Desde que saí de Patos, no Natal de 97, não pensava tanto nela com tanta
ternura. Há muito tempo estou aqui. Meu irmão e meu tio Genaro, mortos, se
misturam às manchas inquietas do chão, à morte de todos, todos, do Laurie Costa
à Maria queimada no ataque dos Numas, ao acampamento Caxinauá. A solidão do
espaço vazio se disfarça. Sibilina sensação de que as portas não estão bem
fechadas, de que os gonzos coniformes estão abertos, as partes de bode
inscritas na coiceira sobre o batente duplo e os tridentes e cornijas riscando
o quadrilongo das abas. Entro cautelosíssimo. Atravesso a área vazia na ponta
dos pés. Na parede defronte descubro uma porta desconhecida para mim e como que
disfarçada na decoração. Toco-a com o dedo, sentindo-a. Experimento a maçaneta
oculta, a aba cede e soa como uma vaca desazeitada. Aparecem, espaçadas,
cadeiras de vime escuro; soam morcegos de vento, estrídulos chiados nervosos
estilhaçam o ar da noite, pequeninos. Estou no liminar do quarto. Alguém dorme
no torpor da penumbra, semi-iluminado por uma lâmpada que se apaga. Vejo então,
como um coice, a figura de tordo de metal caído, a variada, a dispersa figura
de um homem que dorme, potestade, submerso, grande, pernas estendidas e abertas
sobre a poltrona. É Paxiúba, ele, o corpo assustador, o visível, grande,
bronze, estranho membro encurvado. Sim, ele dorme como um sonho do sangue de
seus mortos.[iv]
A narrativa
ficcional de Rogel Samuel, O Amante das Amazonas, é demonstrativa de
“uma fúnebre travessia”, seja ela por caminhos sólidos, nas trilhas do
pensamento da matéria terra ativada, ou em uma ficcional barca carontiana
pós-moderna. Então, quem está no comando? Quem na verdade está no comando da travessia
é o inconsciente fervilhante do dono do ato de narrar subjugado ao
terceiro cogito de uma indiscutível consciência singular, transmutativa.

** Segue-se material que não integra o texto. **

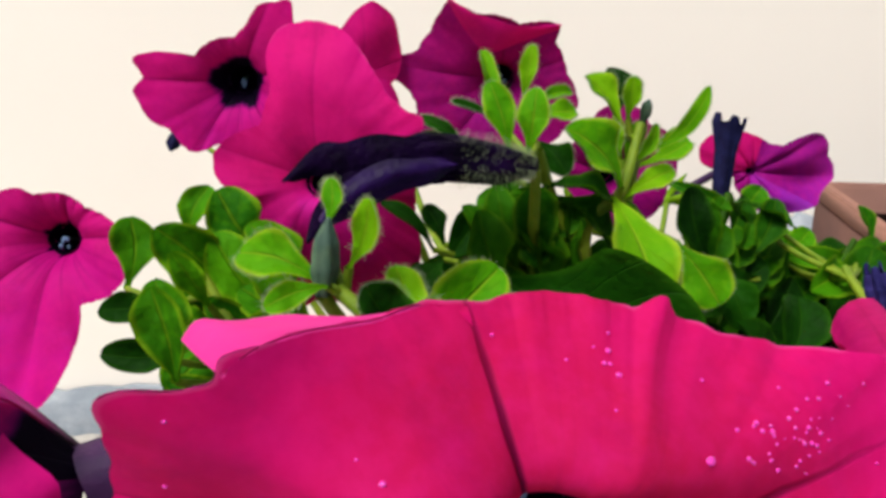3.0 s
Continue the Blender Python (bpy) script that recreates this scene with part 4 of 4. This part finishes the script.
# ---- leafy shoots ----
SHOOT_MAIN = [
    (11, 206, 243, 7, 208, 257, 6),
    (14, 203, 242, 15, 202, 256, 6),
    (15, 235, 246, 12, 240, 262, 4),
    (21, 236, 250, 23, 236, 263, 4),
    (22, 232, 249, 33, 236, 252, 3),
    (20, 222, 248, 30, 222, 249, 5),
    (21, 222, 242, 26, 215, 236, 7),
    (13, 230, 247, 3, 232, 251, 2),
    (8, 232, 239, -4, 236, 247, 3),
    (-5, 236, 240, -0, 230, 243, 3),
]
SHOOT_CROWN = [
    (38, 216, 247, 31, 219, 257, 7),
    (40, 225, 247, 40, 228, 258, 6),
    (39, 214, 248, 39, 212, 257, 4),
    (46, 220, 239, 59, 217, 254, 4),
    (48, 226, 237, 61, 228, 245, 2),
    (51, 236, 233, 66, 239, 239, 6),
    (36, 208, 234, 23, 204, 248, 11),
    (37, 210, 231, 50, 212, 237, 5),
    (34, 208, 232, 37, 186, 217, 13),
    (38, 214, 239, 36, 214, 247, 4),
    (40, 216, 238, 43, 216, 247, 4),
    (39, 212, 238, 44, 210, 247, 3),
    (56, 222, 217, 65, 214, 203, 12),
]
SHOOT_LOW = [
    (73, 236, 206, 68, 240, 226, 9),
    (71, 230, 207, 74, 218, 195, 10),
    (74, 196, 191, 58, 192, 208, 8),
    (77, 205, 188, 86, 215, 204, 12),
    (8, 205, 216, 41, 175, 212, 21),
    (13, 215, 229, -1, 205, 222, 7),
    (-5, 205, 223, -15, 205, 234, 3),
    (28, 226, 203, 43, 226, 215, 15),
    (-0, 225, 218, -4, 228, 227, 5),
    (32, 232, 213, 8, 225, 222, 11),
    (87, 235, 201, 64, 230, 198, 14),
    (-1, 220, 216, -11, 205, 212, 7),
    (36, 106, 186, 41, 104, 199, 5),
    (31, 108, 182, 21, 104, 190, 6),
]
SHOOT_BUD = [
    (-26, 164, 240, -25, 166, 247, 3),
    (-23, 160, 235, -20, 155, 246, 4),
    (-27, 160, 233, -39, 164, 237, 7),
    (-26, 158, 233, -35, 156, 231, 4),
    (-15, 156, 225, -16, 160, 235, 6),
    (-15, 178, 210, 5, 186, 225, 12),
    (-16, 148, 227, -21, 146, 237, 7),
    (-14, 150, 228, -28, 144, 228, 5),
    (-14, 150, 227, -12, 148, 234, 4),
    (-10, 182, 209, 9, 190, 218, 4),
]
SHOOT_LEFT = [
    (-60, 236, 218, -55, 240, 231, 7),
    (-57, 232, 218, -63, 230, 219, 4),
    (-50, 198, 216, -55, 194, 228, 5),
    (-57, 186, 211, -57, 188, 225, 8),
    (-50, 200, 212, -57, 196, 215, 4),
    (-51, 200, 209, -57, 196, 206, 4),
    (-54, 182, 208, -57, 184, 225, 9),
    (-77, 240, 206, -75, 244, 223, 11),
    (-57, 220, 198, -77, 215, 200, 7),
    (-63, 222, 204, -77, 218, 209, 7),
    (-60, 190, 162, -76, 182, 172, 7),
    (-63, 200, 178, -69, 190, 169, 5),
]
SHOOT_UNDER = [
    (-36, 134, 174, -15, 112, 158, 15),
    (-32, 126, 163.5, -31, 126, 156, 4),
    (-46, 133, 170, -47, 132, 161, 4),
    (-12, 120, 159, -21.5, 118, 142, 14),
    (-19.6, 118.5, 144.5, -20.6, 117, 130.5, 6.5),
    (-11.5, 119, 158.5, -1, 115, 146, 11),
    (-11.5, 117, 157, -5.5, 115, 144, 5),
    (-20, 140, 167, -13, 150, 172, 9),
    (-57, 175, 170, -67, 165, 168, 5),
]
SHOOT_RIGHT = [
    (125, 188, 174, 135, 180, 185, 10),
    (109, 215, 181, 114, 220, 201, 5),
    (112, 214, 185, 106, 212, 195, 8),
    (116, 216, 184, 125, 214, 196, 8),
    (115, 216, 183, 126, 210, 187, 6),
    (102, 190, 157, 116, 172, 137, 25),
    (114, 176, 144, 125, 168, 130, 9),
    (98, 200, 178, 103, 200, 185, 11),
    (102, 195, 171, 116, 185, 158, 14),
    (132, 182, 158, 135, 176, 142, 7),
    (123, 182, 158, 125, 174, 145, 7),
    (152, 215, 176, 163, 215, 179, 4),
    (140, 210, 188, 144, 212, 193, 4),
    (93, 185, 169, 103, 176, 150, 15),
    (107, 180, 169, 112, 166, 140, 20),
    (96, 212, 181, 109, 214, 198, 8),
    (97, 205, 178, 113, 208, 192, 6),
    (99, 196, 173, 116, 192, 175, 8),
    (93, 186, 148, 107, 178, 159, 15),
    (136, 200, 163, 152, 205, 171, 9),
]
SHOOT_EDGE = [
    (107, 205, 187, 98, 205, 203, 5),
    (110, 206, 183, 115, 208, 202, 9),
    (112, 204, 182, 122, 206, 193, 8),
    (107, 200, 188, 108, 198, 195, 3),
    (109, 200, 185, 127, 202, 188, 8),
    (154, 280, 192, 151, 284, 207, 5),
    (151, 278, 192, 166, 276, 197, 4),
    (113, 262, 194, 105, 268, 210, 7),
    (111, 262, 196, 119, 262, 206, 8),
    (135, 262, 196, 109, 255, 200, 7),
    (101, 262, 211, 75, 268, 221, 4),
    (96, 262, 212, 101, 262, 220, 8),
    (121, 240, 196, 100, 230, 199, 11),
]
paired = shoot("leafy shoot with paired upright oval leaves", SHOOT_MAIN, [(40, 205, 160), (28, 210, 215), (22, 210, 230), (17, 206, 243)], LEAF_LIGHT, 1, deep=(6, 7, 8, 9), light=(0, 1))
crowned = shoot("leafy shoot crowned with a cluster of bright leaves", SHOOT_CROWN, [(44, 205, 160), (30, 212, 218), (37, 210, 233), (42, 214, 247)], LEAF_LIGHT, 2, deep=(1,), light=(0, 2, 3, 9, 10, 11))
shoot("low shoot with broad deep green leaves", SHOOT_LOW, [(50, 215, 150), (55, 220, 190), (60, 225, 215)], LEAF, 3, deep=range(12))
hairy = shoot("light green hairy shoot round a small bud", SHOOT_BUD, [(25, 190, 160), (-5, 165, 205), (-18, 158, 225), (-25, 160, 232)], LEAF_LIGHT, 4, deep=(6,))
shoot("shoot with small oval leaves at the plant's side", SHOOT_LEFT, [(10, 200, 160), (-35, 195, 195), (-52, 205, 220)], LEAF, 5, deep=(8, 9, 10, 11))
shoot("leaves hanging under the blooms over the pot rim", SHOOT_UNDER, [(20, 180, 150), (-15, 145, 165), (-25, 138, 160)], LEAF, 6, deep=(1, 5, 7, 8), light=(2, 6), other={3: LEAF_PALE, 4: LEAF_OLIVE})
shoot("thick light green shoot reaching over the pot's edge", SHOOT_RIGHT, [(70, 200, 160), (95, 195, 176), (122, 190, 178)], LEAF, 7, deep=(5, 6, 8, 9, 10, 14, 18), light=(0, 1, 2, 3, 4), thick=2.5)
shoot("light green leaves with narrow tips at the pot's edge", SHOOT_EDGE, [(80, 210, 160), (105, 210, 190), (108, 230, 205)], LEAF, 8, light=(0, 1, 2, 3, 4))

for k, near in enumerate((hairy, paired, crowned)):
    hair_fringe(near, 60 + k)

# ---- dense lower foliage inside the pot ----
def filler(label, count, middle, spread, seed, material, small=1.0):
    """Many lower leaves on short stems, crowded round the plant's middle."""
    rng = random.Random(seed)
    root = thing("leafy_shoot", CROWN - np.array((0, 0, 0.02)), label, "petunia shoot", "leafy shoots")
    middle, spread = np.array(middle, float), np.array(spread, float)
    top = middle / 1000 + np.array((0, 0, 0.01))
    bm = bmesh.new()
    line = bend([CROWN - np.array((0, 0, 0.02)), (CROWN + top) / 2 + mm(0, 4, 0), top], 24)
    tube_into(bm, line, np.linspace(0.0019, 0.001, 24), 8)
    part("stem", bm, STEM_SHADED, root)
    for _ in range(count):
        d = np.array([rng.gauss(0, 1) for _ in range(3)])
        d = d / np.linalg.norm(d) * rng.uniform(0.45, 1.0)
        tip = (middle + d * spread) / 1000
        k = rng.randrange(8, 24)
        foot = line[k]
        size = rng.uniform(0.028, 0.042) * small
        way = tip - foot
        base = tip - way / np.linalg.norm(way) * min(size, np.linalg.norm(way) * 0.8)
        bm = bmesh.new()
        tube_into(bm, bend([foot, (foot + base) / 2 + mm(0, 0, -2), base], 6), np.linspace(0.0009, 0.0006, 6), 6)
        part("petiole", bm, STEM if material is LEAF_LIGHT else STEM_SHADED, root)
        leaf_part(root, base, tip, rng.uniform(0.011, 0.019) * small, material, rng, face=(0.5 * d[0], -0.5, 0.8))
    return root


# the darker leaf greens carry the shade of the pot's inside
filler("crowded leaves deep in the pot's middle, shade in their colour", 44, (45, 215, 162), (50, 34, 48), 41, LEAF_DEEP_SHADED)
filler("crowded leaves on the far side of the pot, shade in their colour", 40, (68, 255, 170), (62, 28, 46), 42, LEAF_DEEP_SHADED)
filler("crowded leaves at the pot's outer edge, shade in their deep green", 46, (112, 208, 160), (34, 34, 38), 43, LEAF_DEEP_SHADED)
filler("leaves at the pot's open side, shade in their colour", 30, (-8, 208, 172), (36, 30, 40), 44, LEAF_DEEP_SHADED)
filler("leaves behind the withered bloom, shade in their deep green", 24, (18, 232, 202), (30, 14, 22), 45, LEAF_DEEP_SHADED)
filler("crowded green leaves under the upright blue tube", 40, (88, 256, 190), (38, 18, 22), 46, LEAF_MID_SHADED, 0.65)
filler("small crowded leaves between two turned blooms", 54, (-46, 200, 184), (20, 22, 40), 47, LEAF, 0.7)
filler("leaves crowded before the trough planter", 60, (122, 268, 176), (44, 30, 30), 48, LEAF_DEEP_SHADED, 0.75)
filler("green leaf tips beside the trough planter", 16, (134, 262, 192), (34, 28, 14), 49, LEAF_MID_SHADED, 0.7)
filler("small leaves crowded under the withered bloom", 30, (16, 208, 226), (24, 12, 14), 50, LEAF_MID_SHADED, 0.6)
filler("small leaves crowded beside the turned bloom", 44, (-52, 214, 206), (15, 24, 34), 51, LEAF, 0.6)
filler("leaves under the turned bloom at the pot's side, shade in their colour", 46, (-60, 198, 168), (16, 18, 30), 52, LEAF_DEEP_SHADED, 0.65)
filler("small green leaves between the crown and the blue tube", 24, (85, 252, 211), (22, 12, 13), 53, LEAF_MID_SHADED, 0.5)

Se o simbolismo da barca carontiana se sobressai, isto quer dizer que alguém
irá morrer no decurso ficcional. Em verdade, muitos personagens irão morrer ao
longo da narrativa. O próprio Seringal Manixi também perecerá, enquanto lugar
de atividade extrativa da árvore da seringa, enquanto ocupação
sócio-substancial. Se o Seringal permanecer vivo e atuante, não será pela via
histórica do capitalismo selvagem de base familiar; permanecerá ativo graças
ao poder ficcional deste escritor amazonense aqui realçado. A gloriosa cidade
de Manaus do princípio do século XX, com a sua posterior e riquíssima Zona
Franca, também perecerá, ao longo desta história incomum.